One of the more interesting things I learned from getting a drone pilot's license was having to know how actual aircraft work. To pass the exam to achieve a commercial license to operate an small Unmanned Aerial Vehicle (UAV), you had to learn about much that normal pilots of manned aircraft have to know. Details such as weather patterns, navigation, and airspace regulations (particularly important) were among the required knowledge, but so was something seemingly less applicable to small droves: airspeed.
Fixed-wing aircraft achieve flight because air passes over and under their wings at such a speed to produce lift. The airspeed is the speed with which the air is flowing over and under the wings and doesn't correspond directly to ground speed. An aircraft with a headwind might have an airspeed that is significantly greater than how fast they are traveling from point A to point B. For this reason, a strong tailwind can undermine the aircraft's ability to even stay in the air. A phenomenon known as "wind sheer" can abruptly reduce the aircraft's airspeed, causing it to stall and fall out of the sky. Airspeed, not ground speed, is what enables the aircraft to take off from the ground and stay in the air once it's up.
Without airspeed, the aircraft is not an aircraft at all. It's instead (at best) a rather awkward and inefficient vehicle for driving (taxiing) from one end of the airport to another, or (at worst) a harmful object falling out of the sky. It's certainly not able to operate as designed: as an aircraft.
Such is the case for the Christian, who can be likened to an aircraft. The Christian has a design, a purpose, and function in the world, and requires the enablement of "wind" in order to achieve that function. Now many sermons have been given before about the "wind" that blew through the room where the Apostle's were gathered together in Acts 2:2. These are often a bit awkward since the texts says "Suddenly a sound like a violent wind blowing came from heaven and filled the entire house where they were sitting" (NET). Nevertheless, while Acts 2 emphasizes the "sound" of a mighty wind, rather than the wind itself, other passages associate the Spirit of God with a "wind" that passes over the primordial Creation (Gen 1:2), or that is "breathed out" by Christ onto his disciples (John 20:22). Such is the association of the Spirit of God with "breath" and "wind" that we categorize our study of the Doctrine of the Holy Spirit as "Pneumatology." (pneuma = Greek for "breath" or "spirit").
So the analogy of wind to describe the movement of the Spirit of God is not only reasonable, but frequent in the Scriptures. For this reason, this last Sunday as we sang Hymn #369 for the Pentecost, it occurred to me that Isaac Watts was describing the operation of an aircraft. Without the airspeed provided by the Divine "wind," the aircraft (worshipper/Christian) doesn't get off the ground at all. The two center verses describe with glaring theological accuracy the complete inability to worship as we ought to, function as we must, or accomplish anything for which we are designed without the enablement of the Holy Spirit. Such is our dependency on His "airspeed" passing over our wings.

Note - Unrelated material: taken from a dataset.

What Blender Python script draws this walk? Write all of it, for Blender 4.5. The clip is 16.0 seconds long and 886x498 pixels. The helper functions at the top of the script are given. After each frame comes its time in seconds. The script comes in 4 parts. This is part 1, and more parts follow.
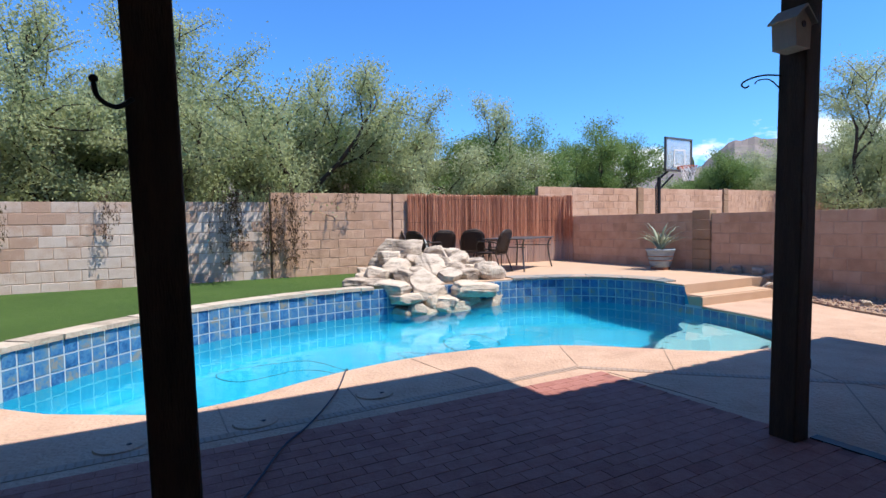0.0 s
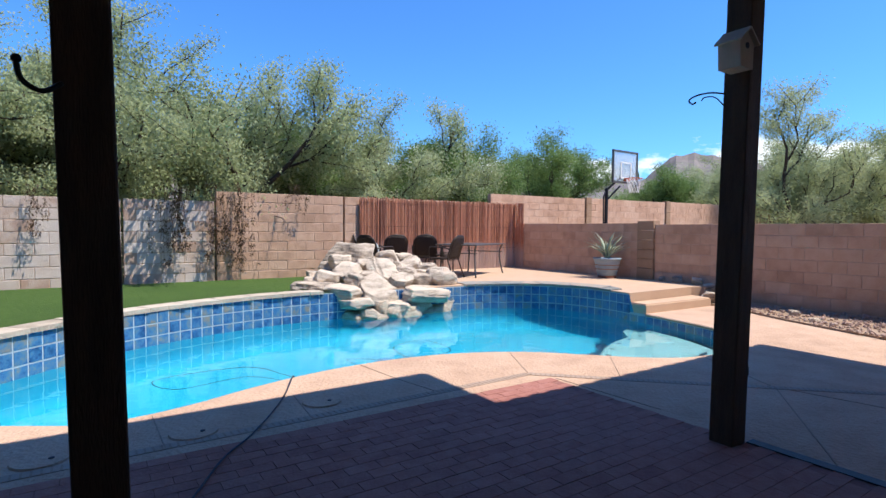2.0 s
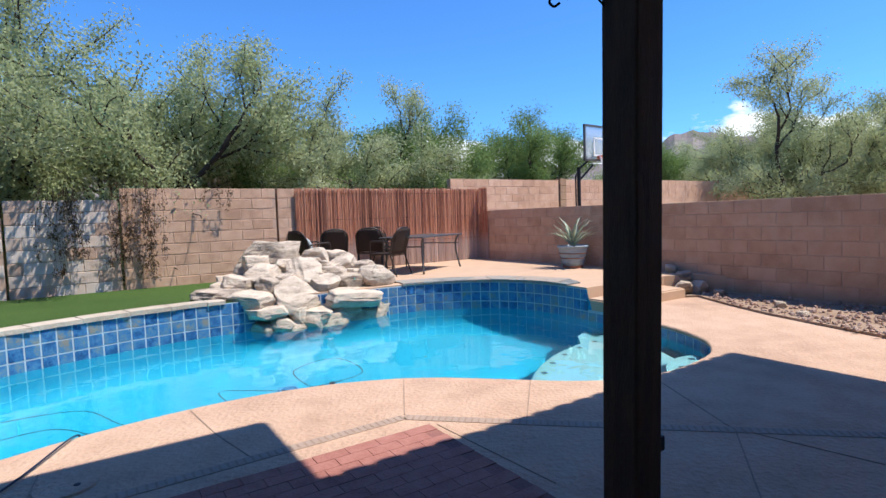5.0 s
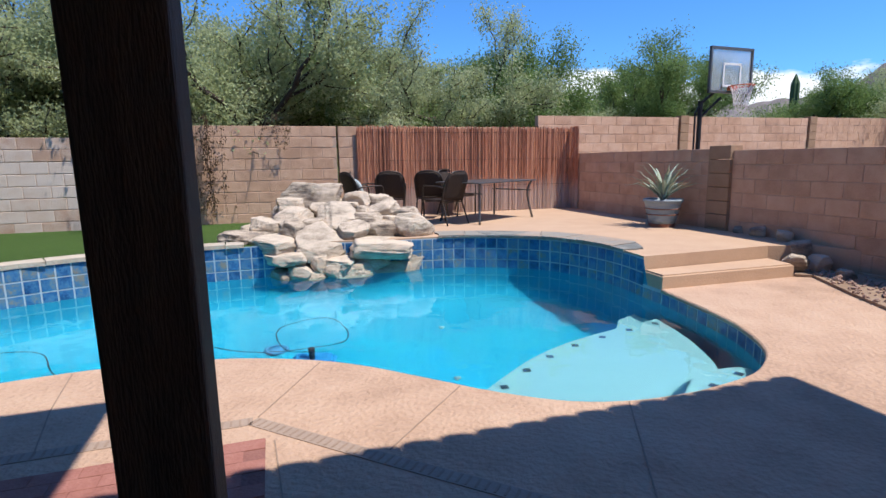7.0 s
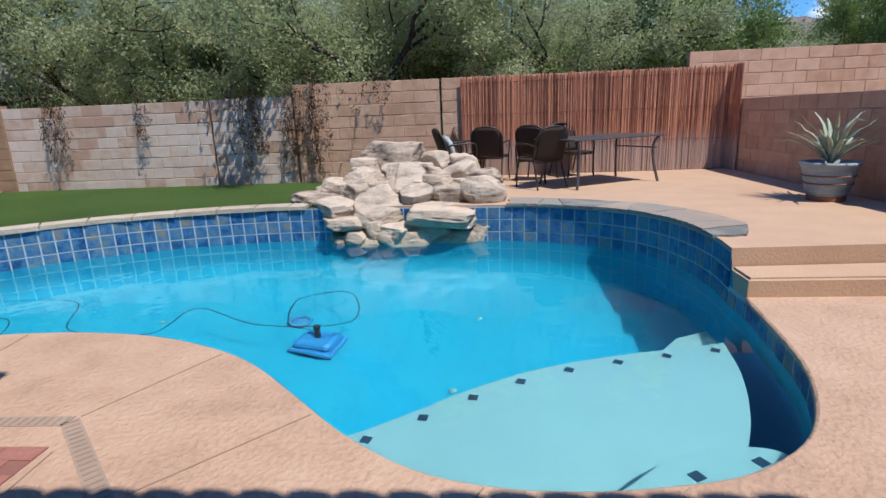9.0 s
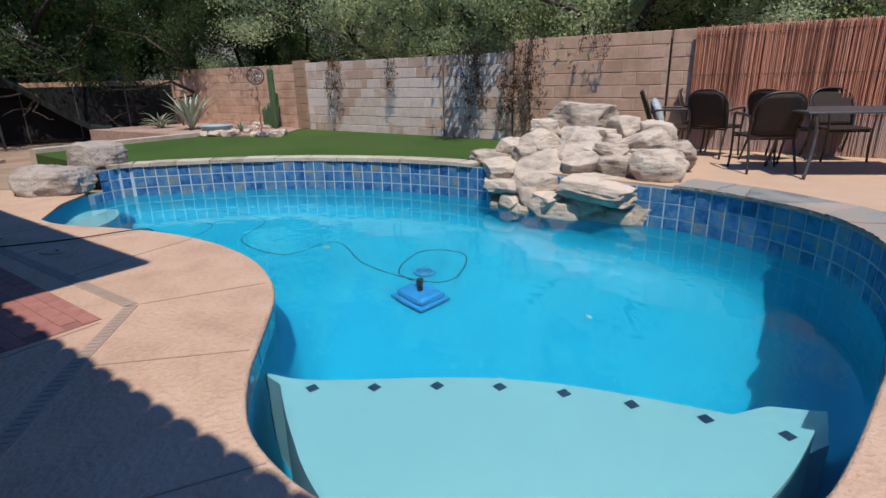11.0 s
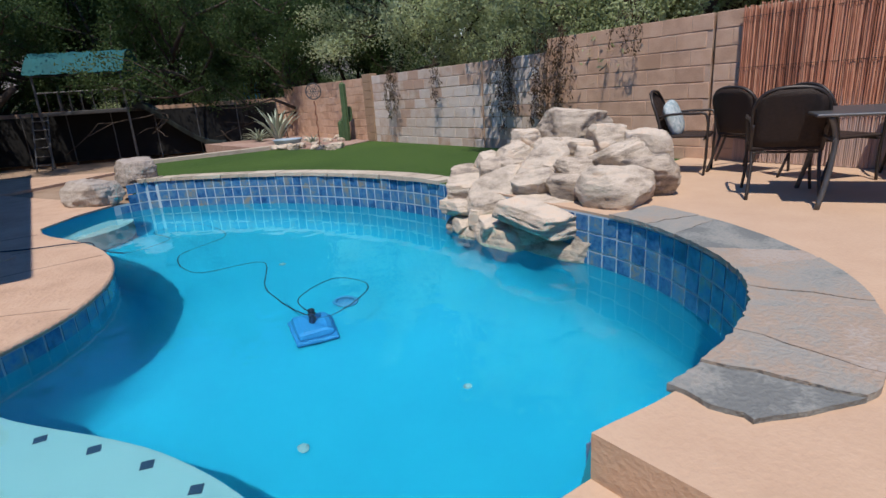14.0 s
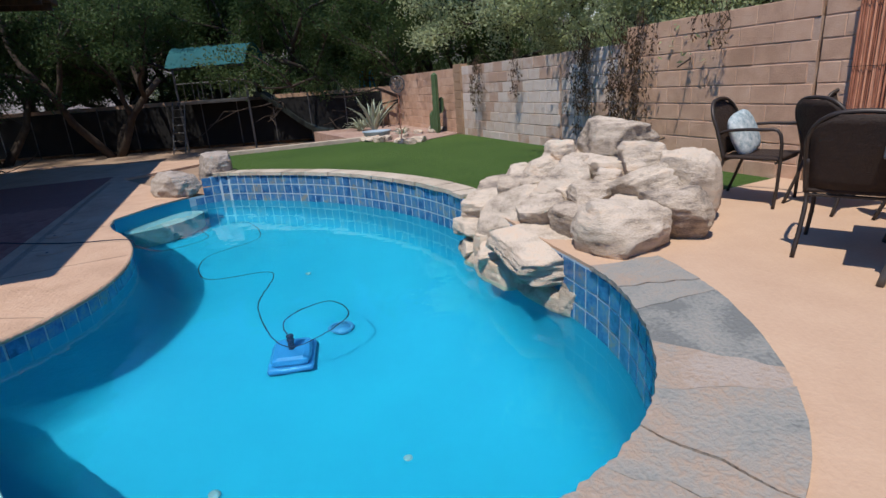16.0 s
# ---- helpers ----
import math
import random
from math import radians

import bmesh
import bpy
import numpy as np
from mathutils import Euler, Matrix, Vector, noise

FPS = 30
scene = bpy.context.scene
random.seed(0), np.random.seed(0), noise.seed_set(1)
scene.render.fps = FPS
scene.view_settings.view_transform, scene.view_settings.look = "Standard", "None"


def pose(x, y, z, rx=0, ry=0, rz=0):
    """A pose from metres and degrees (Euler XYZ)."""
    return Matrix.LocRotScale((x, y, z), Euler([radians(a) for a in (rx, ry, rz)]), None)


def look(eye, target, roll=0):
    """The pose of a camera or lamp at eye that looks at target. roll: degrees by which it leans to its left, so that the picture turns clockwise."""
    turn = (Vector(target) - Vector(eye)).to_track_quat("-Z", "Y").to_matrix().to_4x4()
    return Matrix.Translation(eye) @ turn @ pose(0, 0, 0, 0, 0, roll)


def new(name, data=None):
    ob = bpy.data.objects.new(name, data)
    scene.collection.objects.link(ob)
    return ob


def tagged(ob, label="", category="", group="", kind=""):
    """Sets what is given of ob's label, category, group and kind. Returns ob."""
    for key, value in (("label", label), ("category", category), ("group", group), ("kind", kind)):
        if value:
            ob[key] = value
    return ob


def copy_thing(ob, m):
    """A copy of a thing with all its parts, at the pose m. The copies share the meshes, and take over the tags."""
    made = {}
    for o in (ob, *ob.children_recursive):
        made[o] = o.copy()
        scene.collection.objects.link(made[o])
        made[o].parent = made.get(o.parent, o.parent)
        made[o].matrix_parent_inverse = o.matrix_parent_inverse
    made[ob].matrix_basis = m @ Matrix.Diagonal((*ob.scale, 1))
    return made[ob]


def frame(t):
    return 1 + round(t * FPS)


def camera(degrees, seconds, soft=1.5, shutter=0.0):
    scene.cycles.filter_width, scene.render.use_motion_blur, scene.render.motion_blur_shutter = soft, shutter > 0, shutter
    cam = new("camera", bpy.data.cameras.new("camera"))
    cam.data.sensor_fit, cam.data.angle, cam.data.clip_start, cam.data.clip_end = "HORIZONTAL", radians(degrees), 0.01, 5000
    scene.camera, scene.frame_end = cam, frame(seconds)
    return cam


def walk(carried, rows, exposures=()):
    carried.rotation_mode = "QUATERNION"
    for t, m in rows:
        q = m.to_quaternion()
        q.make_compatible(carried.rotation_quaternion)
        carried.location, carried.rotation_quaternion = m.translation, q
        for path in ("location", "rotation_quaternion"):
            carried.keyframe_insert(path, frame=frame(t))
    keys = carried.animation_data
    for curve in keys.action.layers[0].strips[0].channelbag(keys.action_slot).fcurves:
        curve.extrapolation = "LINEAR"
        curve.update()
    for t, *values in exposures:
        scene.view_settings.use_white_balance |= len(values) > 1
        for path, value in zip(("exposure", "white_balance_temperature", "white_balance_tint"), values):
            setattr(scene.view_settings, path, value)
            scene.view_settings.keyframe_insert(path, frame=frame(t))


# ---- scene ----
cam = camera(79.6, 16.0)
PATH = [
    (0, (-0.461, -1.073, 1.341), (-0.625, 0.918, 1.249), -1.0),
    (0.5, (-0.467, -1.048, 1.329), (-0.587, 0.947, 1.247), -0.2),
    (1, (-0.458, -1.055, 1.336), (-0.525, 0.943, 1.262), 0.1),
    (1.5, (-0.485, -1.054, 1.341), (-0.502, 0.945, 1.266), 0.5),
    (2, (-0.477, -1.026, 1.34), (-0.459, 0.972, 1.266), 0.4),
    (2.5, (-0.466, -0.989, 1.331), (-0.426, 1.009, 1.241), 0.1),
    (3, (-0.299, -0.859, 1.329), (-0.311, 1.138, 1.207), -0.4),
    (3.5, (-0.135, -0.663, 1.345), (-0.226, 1.329, 1.196), -0.2),
    (4, (0.065, -0.361, 1.358), (0.02, 1.635, 1.24), -1.1),
    (4.2, (0.182, -0.245, 1.348), (0.203, 1.753, 1.259), -2.0),
    (6.5, (1.692, 1.293, 1.383), (1.465, 3.261, 1.113), -1.6),
    (7, (2.097, 1.537, 1.39), (1.575, 3.44, 1.061), -0.8),
    (7.5, (2.419, 1.876, 1.425), (1.635, 3.682, 1.072), 0.1),
    (8, (2.79, 2.297, 1.398), (1.85, 4.02, 1.015), -0.6),
    (8.5, (3.044, 2.699, 1.412), (1.984, 4.337, 0.972), -1.6),
    (9, (3.338, 3.1, 1.418), (2.171, 4.65, 0.931), -2.3),
    (9.5, (3.651, 3.479, 1.428), (2.268, 4.822, 0.896), -1.9),
    (10, (3.85, 3.87, 1.426), (2.277, 4.994, 0.914), -0.7),
    (10.2, (3.942, 4.023, 1.426), (2.316, 5.06, 0.895), -0.6),
    (12.3, (4.379, 5.712, 1.389), (2.502, 5.991, 0.757), -3.0),
    (12.5, (4.363, 5.895, 1.4), (2.479, 6.141, 0.776), -3.2),
    (13, (4.34, 6.372, 1.37), (2.442, 6.53, 0.761), -3.9),
    (13.5, (4.2, 6.82, 1.345), (2.291, 6.942, 0.764), -4.2),
    (14, (4.098, 7.275, 1.331), (2.181, 7.379, 0.771), -3.8),
    (14.5, (3.959, 7.641, 1.313), (2.033, 7.62, 0.775), -2.9),
    (15, (3.73, 8.048, 1.321), (1.809, 7.922, 0.776), -2.7),
    (15.5, (3.628, 8.371, 1.428), (1.742, 8.069, 0.834), -3.8),
    (16, (3.408, 8.607, 1.517), (1.541, 8.205, 0.922), -4.2),
]
EXPOSURE = [(0.0, 0.86), (4.0, 0.84), (7.0, 0.58), (9.0, 0.36), (12.5, 0.24), (16.0, 0.24)]
walk(cam, [(t, look(eye, target, roll)) for t, eye, target, roll in PATH], EXPOSURE)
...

I once had a young man tell me, "It's hard to be a Christian," to which I corrected him, "Well, the further you get, you realize it's actually impossible. We're totally reliant on the enabling of the Holy Spirit to fulfill the most basic parts of our design." I may have sounded insightful at the time, but such truths can be easily forgotten, and I, myself, need reminders like Hymn #369 to put things back into perspective; especially on days such as Pentecost, when we remember that Christ did not leave us comfortless, but instead sent to us a Helper, an Advocate, and Comforter to provide the "airspeed" needed to fly as we must in His service.